Friday, September 7, 2007

The continuing evolution of Palette's pottymouth

Faithful readers will no doubt have noticed I have a tendency to drop the F-bomb. This is nothing when compared to how I am in real life.

It's not something I'm especially proud of, but I am who I am and I make no apologies for it. I grew up on military bases in Europe during the Cold War, and then for college I attended an engineering school. I have, for all intents and purposes, been around Men Who Curse pretty much all of my life, and as a result I have become quite proficient in salting my own vocabulary with profanity. In many ways this is kind of a survival skill, because in those environments I found I was not taken seriously -- or worse, was ignored -- if I didn't curse. Other cases were almost textbook examples of verbal abuse, and the only way I could defend myself was for me to engage in linguistic assault of my own.

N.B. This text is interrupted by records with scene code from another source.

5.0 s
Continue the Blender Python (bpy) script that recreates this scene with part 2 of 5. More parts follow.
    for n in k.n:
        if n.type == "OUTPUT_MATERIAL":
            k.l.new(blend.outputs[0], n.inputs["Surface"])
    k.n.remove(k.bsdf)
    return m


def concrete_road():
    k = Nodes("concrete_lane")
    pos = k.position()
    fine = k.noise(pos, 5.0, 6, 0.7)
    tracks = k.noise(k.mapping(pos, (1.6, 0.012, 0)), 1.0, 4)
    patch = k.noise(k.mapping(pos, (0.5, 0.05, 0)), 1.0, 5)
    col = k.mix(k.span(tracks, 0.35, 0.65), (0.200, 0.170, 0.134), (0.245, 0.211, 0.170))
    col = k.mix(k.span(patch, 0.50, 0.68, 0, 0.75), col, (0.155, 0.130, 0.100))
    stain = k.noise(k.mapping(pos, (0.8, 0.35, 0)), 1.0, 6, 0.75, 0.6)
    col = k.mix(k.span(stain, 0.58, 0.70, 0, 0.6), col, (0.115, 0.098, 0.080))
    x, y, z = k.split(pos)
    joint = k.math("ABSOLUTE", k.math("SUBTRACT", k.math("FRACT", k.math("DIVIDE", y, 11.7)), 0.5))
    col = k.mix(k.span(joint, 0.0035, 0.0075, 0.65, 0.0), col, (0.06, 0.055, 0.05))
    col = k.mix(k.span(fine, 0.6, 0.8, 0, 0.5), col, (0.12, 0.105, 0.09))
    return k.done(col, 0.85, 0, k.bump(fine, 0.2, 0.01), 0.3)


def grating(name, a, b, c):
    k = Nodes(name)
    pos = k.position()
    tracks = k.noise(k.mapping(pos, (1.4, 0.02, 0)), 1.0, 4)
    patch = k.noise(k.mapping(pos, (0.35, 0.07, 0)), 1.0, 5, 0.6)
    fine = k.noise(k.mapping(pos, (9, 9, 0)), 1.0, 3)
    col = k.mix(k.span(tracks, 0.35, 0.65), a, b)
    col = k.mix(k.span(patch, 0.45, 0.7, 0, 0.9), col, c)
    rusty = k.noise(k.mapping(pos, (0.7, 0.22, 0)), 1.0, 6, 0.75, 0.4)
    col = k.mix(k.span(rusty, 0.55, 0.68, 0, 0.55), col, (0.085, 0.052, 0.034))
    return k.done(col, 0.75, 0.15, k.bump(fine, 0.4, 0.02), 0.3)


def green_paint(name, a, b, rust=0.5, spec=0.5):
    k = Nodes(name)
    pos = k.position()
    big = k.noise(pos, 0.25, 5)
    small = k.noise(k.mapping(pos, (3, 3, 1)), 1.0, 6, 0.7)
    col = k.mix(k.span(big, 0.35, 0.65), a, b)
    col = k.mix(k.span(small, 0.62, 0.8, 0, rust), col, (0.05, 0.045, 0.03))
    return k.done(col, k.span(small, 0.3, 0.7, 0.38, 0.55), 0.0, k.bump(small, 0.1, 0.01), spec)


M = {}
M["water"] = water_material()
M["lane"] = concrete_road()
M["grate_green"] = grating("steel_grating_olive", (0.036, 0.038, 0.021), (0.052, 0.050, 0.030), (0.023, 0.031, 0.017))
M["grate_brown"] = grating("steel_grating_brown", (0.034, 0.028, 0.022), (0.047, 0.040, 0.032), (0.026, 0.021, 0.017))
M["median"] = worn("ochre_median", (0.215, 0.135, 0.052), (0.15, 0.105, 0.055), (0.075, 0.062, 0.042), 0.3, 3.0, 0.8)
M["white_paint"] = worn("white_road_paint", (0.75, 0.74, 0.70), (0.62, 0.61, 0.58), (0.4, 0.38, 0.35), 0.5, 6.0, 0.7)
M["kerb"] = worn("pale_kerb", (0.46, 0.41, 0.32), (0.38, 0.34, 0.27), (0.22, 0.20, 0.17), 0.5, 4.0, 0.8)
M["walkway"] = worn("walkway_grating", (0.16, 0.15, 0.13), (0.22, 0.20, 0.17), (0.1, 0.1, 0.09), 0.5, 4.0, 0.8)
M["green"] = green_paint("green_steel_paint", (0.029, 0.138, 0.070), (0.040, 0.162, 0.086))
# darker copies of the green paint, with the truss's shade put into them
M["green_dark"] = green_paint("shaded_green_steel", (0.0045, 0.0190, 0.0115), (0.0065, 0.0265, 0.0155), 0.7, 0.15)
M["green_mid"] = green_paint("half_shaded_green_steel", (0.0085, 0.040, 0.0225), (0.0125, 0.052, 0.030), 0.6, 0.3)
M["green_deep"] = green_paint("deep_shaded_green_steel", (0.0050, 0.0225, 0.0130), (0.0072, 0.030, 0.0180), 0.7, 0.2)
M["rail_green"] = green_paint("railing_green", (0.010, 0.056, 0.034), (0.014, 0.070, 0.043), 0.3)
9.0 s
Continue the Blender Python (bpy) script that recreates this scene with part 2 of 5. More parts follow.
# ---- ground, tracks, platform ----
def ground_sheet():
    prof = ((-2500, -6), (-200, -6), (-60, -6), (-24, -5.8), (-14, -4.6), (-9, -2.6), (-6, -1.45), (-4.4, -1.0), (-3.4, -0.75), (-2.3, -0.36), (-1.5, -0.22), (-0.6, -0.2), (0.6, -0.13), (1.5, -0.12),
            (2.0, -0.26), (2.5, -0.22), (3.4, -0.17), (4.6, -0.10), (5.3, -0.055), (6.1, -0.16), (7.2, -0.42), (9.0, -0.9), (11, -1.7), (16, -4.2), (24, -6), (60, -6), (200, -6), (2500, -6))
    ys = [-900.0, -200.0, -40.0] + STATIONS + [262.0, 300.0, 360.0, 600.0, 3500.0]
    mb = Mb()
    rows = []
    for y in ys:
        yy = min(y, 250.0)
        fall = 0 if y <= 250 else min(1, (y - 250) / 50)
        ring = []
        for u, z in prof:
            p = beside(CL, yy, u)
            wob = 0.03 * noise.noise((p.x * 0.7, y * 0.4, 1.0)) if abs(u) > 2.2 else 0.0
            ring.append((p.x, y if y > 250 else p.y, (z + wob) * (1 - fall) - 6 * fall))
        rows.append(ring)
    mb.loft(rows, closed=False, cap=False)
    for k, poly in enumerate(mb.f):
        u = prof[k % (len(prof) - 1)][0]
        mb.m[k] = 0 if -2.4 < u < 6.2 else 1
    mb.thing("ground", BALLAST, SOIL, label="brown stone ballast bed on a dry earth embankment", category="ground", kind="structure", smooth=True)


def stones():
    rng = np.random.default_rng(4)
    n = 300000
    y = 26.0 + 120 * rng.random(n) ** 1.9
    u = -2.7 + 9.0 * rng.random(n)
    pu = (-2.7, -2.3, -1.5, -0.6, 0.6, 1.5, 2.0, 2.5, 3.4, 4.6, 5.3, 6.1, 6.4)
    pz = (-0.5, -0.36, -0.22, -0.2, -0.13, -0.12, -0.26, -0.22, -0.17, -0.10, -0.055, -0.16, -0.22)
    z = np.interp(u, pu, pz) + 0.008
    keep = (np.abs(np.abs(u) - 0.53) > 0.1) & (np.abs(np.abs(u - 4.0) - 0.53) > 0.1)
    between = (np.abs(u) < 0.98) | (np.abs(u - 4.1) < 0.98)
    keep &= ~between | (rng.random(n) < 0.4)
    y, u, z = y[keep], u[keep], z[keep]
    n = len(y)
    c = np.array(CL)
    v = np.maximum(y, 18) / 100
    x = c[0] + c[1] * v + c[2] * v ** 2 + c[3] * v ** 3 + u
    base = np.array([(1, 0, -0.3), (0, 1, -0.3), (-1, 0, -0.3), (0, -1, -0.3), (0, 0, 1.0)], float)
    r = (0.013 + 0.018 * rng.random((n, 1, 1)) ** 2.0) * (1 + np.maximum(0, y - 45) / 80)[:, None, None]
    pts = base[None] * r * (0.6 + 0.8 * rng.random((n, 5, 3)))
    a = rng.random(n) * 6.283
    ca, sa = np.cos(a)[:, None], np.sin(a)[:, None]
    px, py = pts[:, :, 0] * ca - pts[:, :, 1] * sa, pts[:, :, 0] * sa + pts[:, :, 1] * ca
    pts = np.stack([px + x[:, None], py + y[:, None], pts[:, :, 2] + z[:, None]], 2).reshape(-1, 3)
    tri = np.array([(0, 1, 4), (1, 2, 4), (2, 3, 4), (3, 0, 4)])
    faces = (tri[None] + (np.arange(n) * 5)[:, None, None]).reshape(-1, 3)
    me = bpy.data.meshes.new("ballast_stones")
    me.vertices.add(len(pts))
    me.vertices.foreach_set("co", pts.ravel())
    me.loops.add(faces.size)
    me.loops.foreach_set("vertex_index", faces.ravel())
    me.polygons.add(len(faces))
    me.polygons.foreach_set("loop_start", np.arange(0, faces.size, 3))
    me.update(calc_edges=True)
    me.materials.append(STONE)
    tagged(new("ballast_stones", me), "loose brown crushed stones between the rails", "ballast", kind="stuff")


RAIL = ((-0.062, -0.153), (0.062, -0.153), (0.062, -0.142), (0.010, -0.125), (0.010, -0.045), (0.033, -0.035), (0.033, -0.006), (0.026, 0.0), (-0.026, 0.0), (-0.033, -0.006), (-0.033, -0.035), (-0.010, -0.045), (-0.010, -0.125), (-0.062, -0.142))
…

But the other day I discovered I had created a new curse word, and it worried me. Have I turned my language skills to the dark side? Am I descending the slippery slope of obscenity in the wake of Lenny Bruce and Andrew "Dice" Clay? Will I one day end up in the fetal position, slowly rocking myself, as streams of filth disgorge themselves from my mouth like a highly literate Linda Blair?

Maybe I'll just go on to write for HBO.


The freshly-minted curse word, for those who are dying to know, is "Fuckity."

Usage:
  • "Sweet fuckity, this dog is heavy."
  • "Fuckity Ann and Andy, it's hot out here."
  • "Fuckity-wuckity-bobbitty-boo."
  • etc
Let me know if you start using it. I suspect it's mildly contagious and I want to track its memetic spread.